Large-Scale Baroclinic Instability of the Mean Oceanic Circulation: A Local Approach

Abstract

arge-scale baroclinic instability is investigated as a potential source of Rossby waves and large-scale variability in the ocean. This baroclinic instability is first reviewed in a 2.5-layer model. As already noticed by several authors, the instability arises in westward surface mean flow when the phase velocities of the two vertical modes are made equal by mean flow influence. This large-scale instability is stronger at low latitudes and thus is likely to happen in the westward return flow of the subtropical gyres. Further investigations with a continuous stratification quasigeostrophic model show that the instability is stronger where the mean flow projects negatively on the second baroclinic mode (imposing positive vertical modes at the surface). The linear stability calculation is then performed on Argo-derived mean flow along with mean stratification data. The results show that the unstable regions are situated at low latitudes in every oceanic basin, in western boundary currents, and in some part of the Antarctic Circumpolar Current.

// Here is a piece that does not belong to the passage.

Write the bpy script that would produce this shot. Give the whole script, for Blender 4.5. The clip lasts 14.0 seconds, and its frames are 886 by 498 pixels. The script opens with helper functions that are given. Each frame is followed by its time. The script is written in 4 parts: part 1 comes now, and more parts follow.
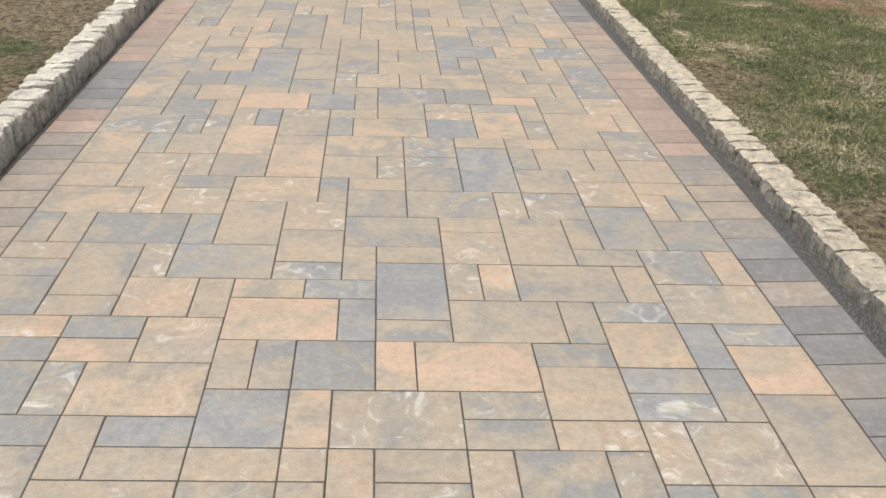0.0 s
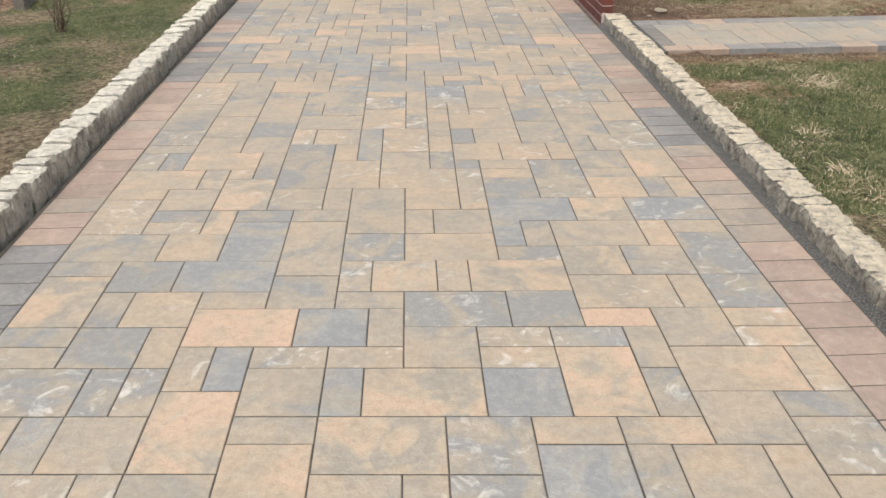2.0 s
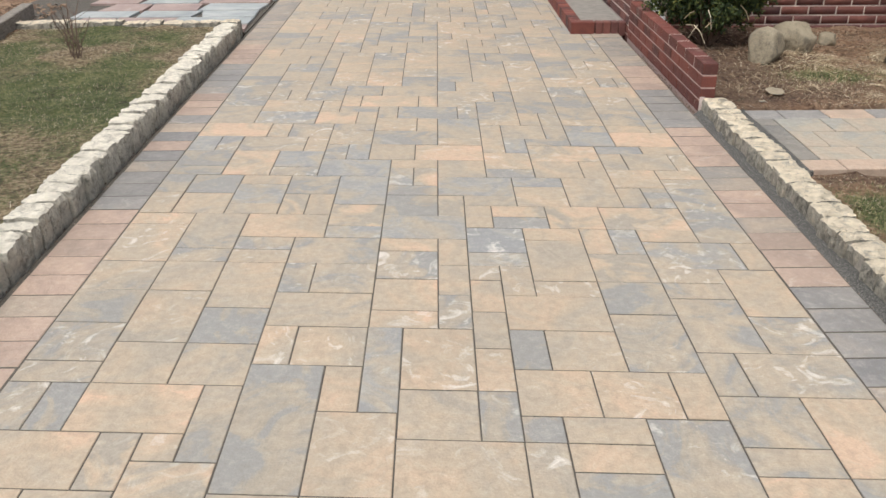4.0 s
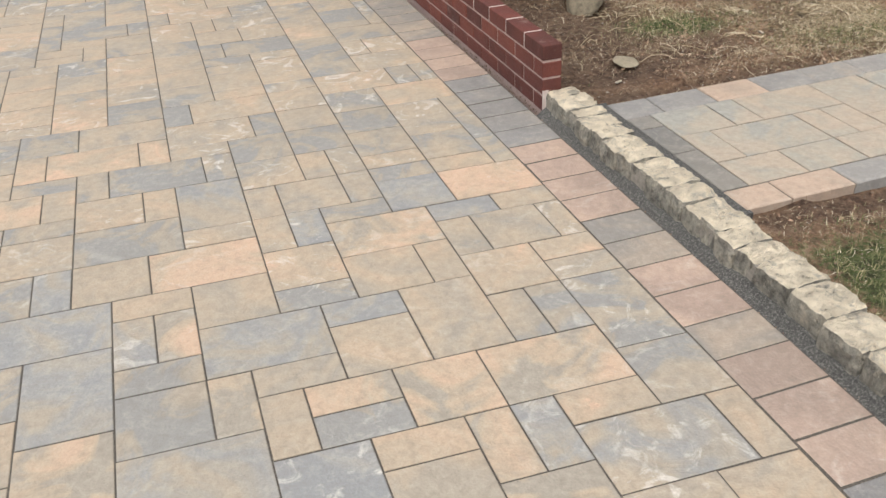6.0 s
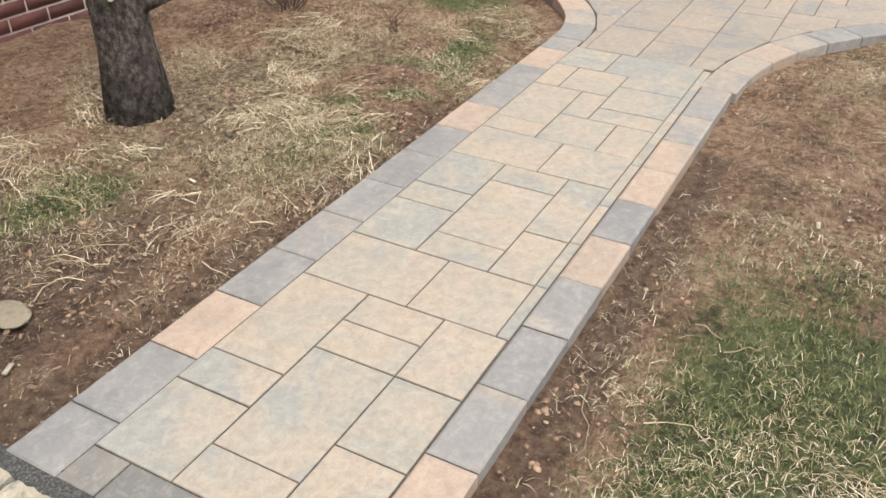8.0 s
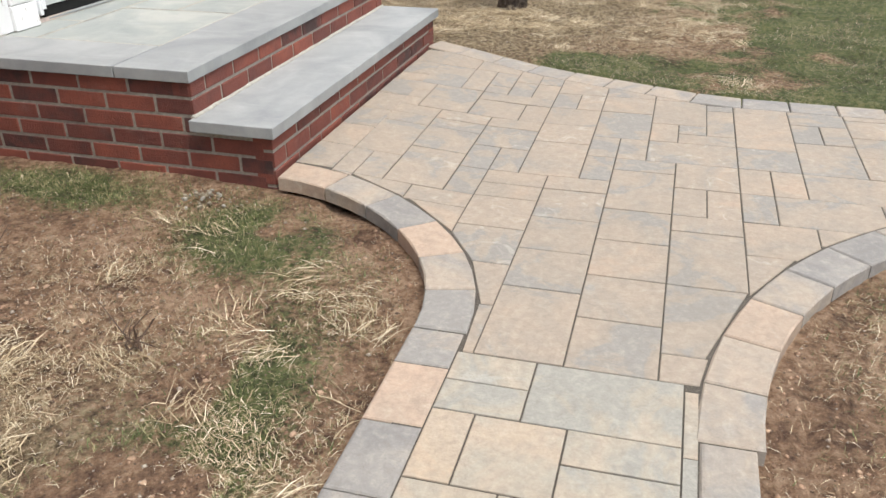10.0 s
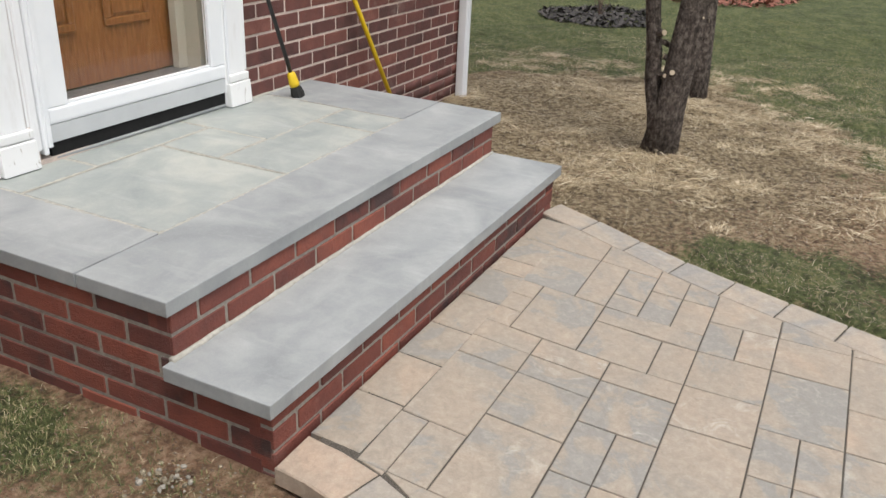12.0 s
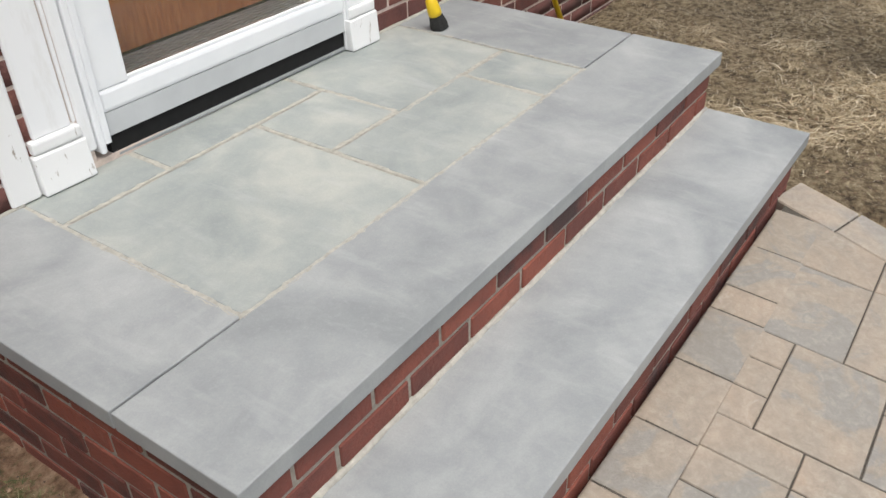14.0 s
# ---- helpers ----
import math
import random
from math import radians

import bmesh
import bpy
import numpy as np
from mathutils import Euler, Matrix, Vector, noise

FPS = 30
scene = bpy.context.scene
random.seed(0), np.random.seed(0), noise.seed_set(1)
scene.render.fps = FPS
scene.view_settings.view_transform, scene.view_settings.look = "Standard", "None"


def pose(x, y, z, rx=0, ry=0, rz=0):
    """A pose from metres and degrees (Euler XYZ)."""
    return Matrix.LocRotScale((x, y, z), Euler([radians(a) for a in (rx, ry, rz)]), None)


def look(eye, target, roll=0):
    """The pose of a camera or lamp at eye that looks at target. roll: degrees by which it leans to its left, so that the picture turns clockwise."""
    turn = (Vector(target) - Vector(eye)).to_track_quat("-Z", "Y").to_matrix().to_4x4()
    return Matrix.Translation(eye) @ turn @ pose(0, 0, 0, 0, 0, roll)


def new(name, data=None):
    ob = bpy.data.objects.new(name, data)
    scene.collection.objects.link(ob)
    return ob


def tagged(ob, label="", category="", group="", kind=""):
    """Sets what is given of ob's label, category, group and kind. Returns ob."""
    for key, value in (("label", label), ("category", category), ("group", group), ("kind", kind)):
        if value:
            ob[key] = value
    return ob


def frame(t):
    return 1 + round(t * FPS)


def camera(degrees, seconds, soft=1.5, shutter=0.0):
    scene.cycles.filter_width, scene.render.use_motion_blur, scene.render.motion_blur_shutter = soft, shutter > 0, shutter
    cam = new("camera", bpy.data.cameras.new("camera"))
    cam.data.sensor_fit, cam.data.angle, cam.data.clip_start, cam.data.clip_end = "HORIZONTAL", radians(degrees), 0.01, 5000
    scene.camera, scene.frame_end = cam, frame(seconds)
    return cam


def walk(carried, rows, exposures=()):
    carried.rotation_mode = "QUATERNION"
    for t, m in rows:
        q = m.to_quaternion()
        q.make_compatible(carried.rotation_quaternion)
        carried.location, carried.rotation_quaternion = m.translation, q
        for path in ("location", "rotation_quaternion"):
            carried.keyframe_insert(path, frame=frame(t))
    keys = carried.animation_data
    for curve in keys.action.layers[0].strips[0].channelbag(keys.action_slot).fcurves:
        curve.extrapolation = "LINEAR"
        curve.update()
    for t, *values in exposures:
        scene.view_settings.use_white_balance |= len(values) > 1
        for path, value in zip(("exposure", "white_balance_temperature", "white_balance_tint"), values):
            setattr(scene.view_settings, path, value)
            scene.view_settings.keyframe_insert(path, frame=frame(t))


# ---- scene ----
cam = camera(55.5, 14.0)
PATH = [
    (0, (0.102, -0.537, 1.617), (0.244, 1.194, 0.626), 1.6),
    (0.5, (0.086, -0.089, 1.595), (0.215, 1.659, 0.63), 1.1),
    (1, (0.07, 0.401, 1.623), (0.201, 2.145, 0.654), -0.1),
    (1.5, (0.14, 0.929, 1.614), (0.241, 2.691, 0.674), -0.0),
    (2, (0.139, 1.429, 1.581), (0.2, 3.209, 0.671), -0.8),
    (2.5, (0.11, 1.948, 1.591), (0.132, 3.737, 0.699), -1.5),
    (3, (0.146, 2.492, 1.571), (0.14, 4.288, 0.691), -0.8),
    (3.2, (0.142, 2.682, 1.574), (0.137, 4.477, 0.693), -0.5),
    (5.3, (0.015, 4.731, 1.654), (0.153, 6.48, 0.694), -3.3),
    (5.5, (0.049, 4.919, 1.619), (0.25, 6.641, 0.622), -3.5),
    (6, (0.195, 5.337, 1.585), (0.711, 6.938, 0.503), -2.8),
    (6.5, (0.332, 5.78, 1.579), (1.185, 7.19, 0.445), -2.7),
    (7, (0.569, 6.137, 1.549), (1.632, 7.392, 0.41), -2.7),
    (7.5, (0.88, 6.493, 1.561), (2.147, 7.558, 0.437), -0.8),
    (8, (1.236, 6.833, 1.534), (2.711, 7.634, 0.447), 0.2),
    (8.5, (1.666, 7.142, 1.517), (3.253, 7.789, 0.486), 1.4),
    (9, (2.137, 7.388, 1.499), (3.789, 7.958, 0.526), 1.0),
    (9.2, (2.378, 7.466, 1.439), (4.057, 7.996, 0.49), -2.0),
    (11.3, (4.224, 7.919, 1.674), (5.971, 8.313, 0.783), 2.5),
    (11.5, (4.381, 7.951, 1.689), (6.108, 8.476, 0.827), 2.6),
    (12, (4.608, 8.037, 1.717), (6.258, 8.799, 0.882), 2.7),
    (12.5, (4.843, 8.244, 1.736), (6.441, 9.089, 0.879), 2.2),
    (13, (5.091, 8.439, 1.728), (6.623, 9.348, 0.819), 1.7),
    (13.5, (5.413, 8.591, 1.754), (6.832, 9.574, 0.744), 1.0),
    (14, (5.583, 8.747, 1.746), (6.927, 9.689, 0.602), -1.4),
]
walk(cam, [(t, look(eye, target, roll)) for t, eye, target, roll in PATH], [(0, 0.46), (5.5, 0.55), (6.5, 0.48), (7.5, 0.7), (9.0, 0.88), (11.4, 0.6), (14.0, 0.45)])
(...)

The location of these unstable regions is well correlated with the region of negative projection of the mean flow on the second baroclinic mode. Given that the unstable mode growth times are generally smaller than 6 months at low latitudes, these unstable modes are likely to be observable in satellite altimetry. Therefore, results of the present article suggest that the large-scale instability is indeed a source of large-scale variability at low latitudes.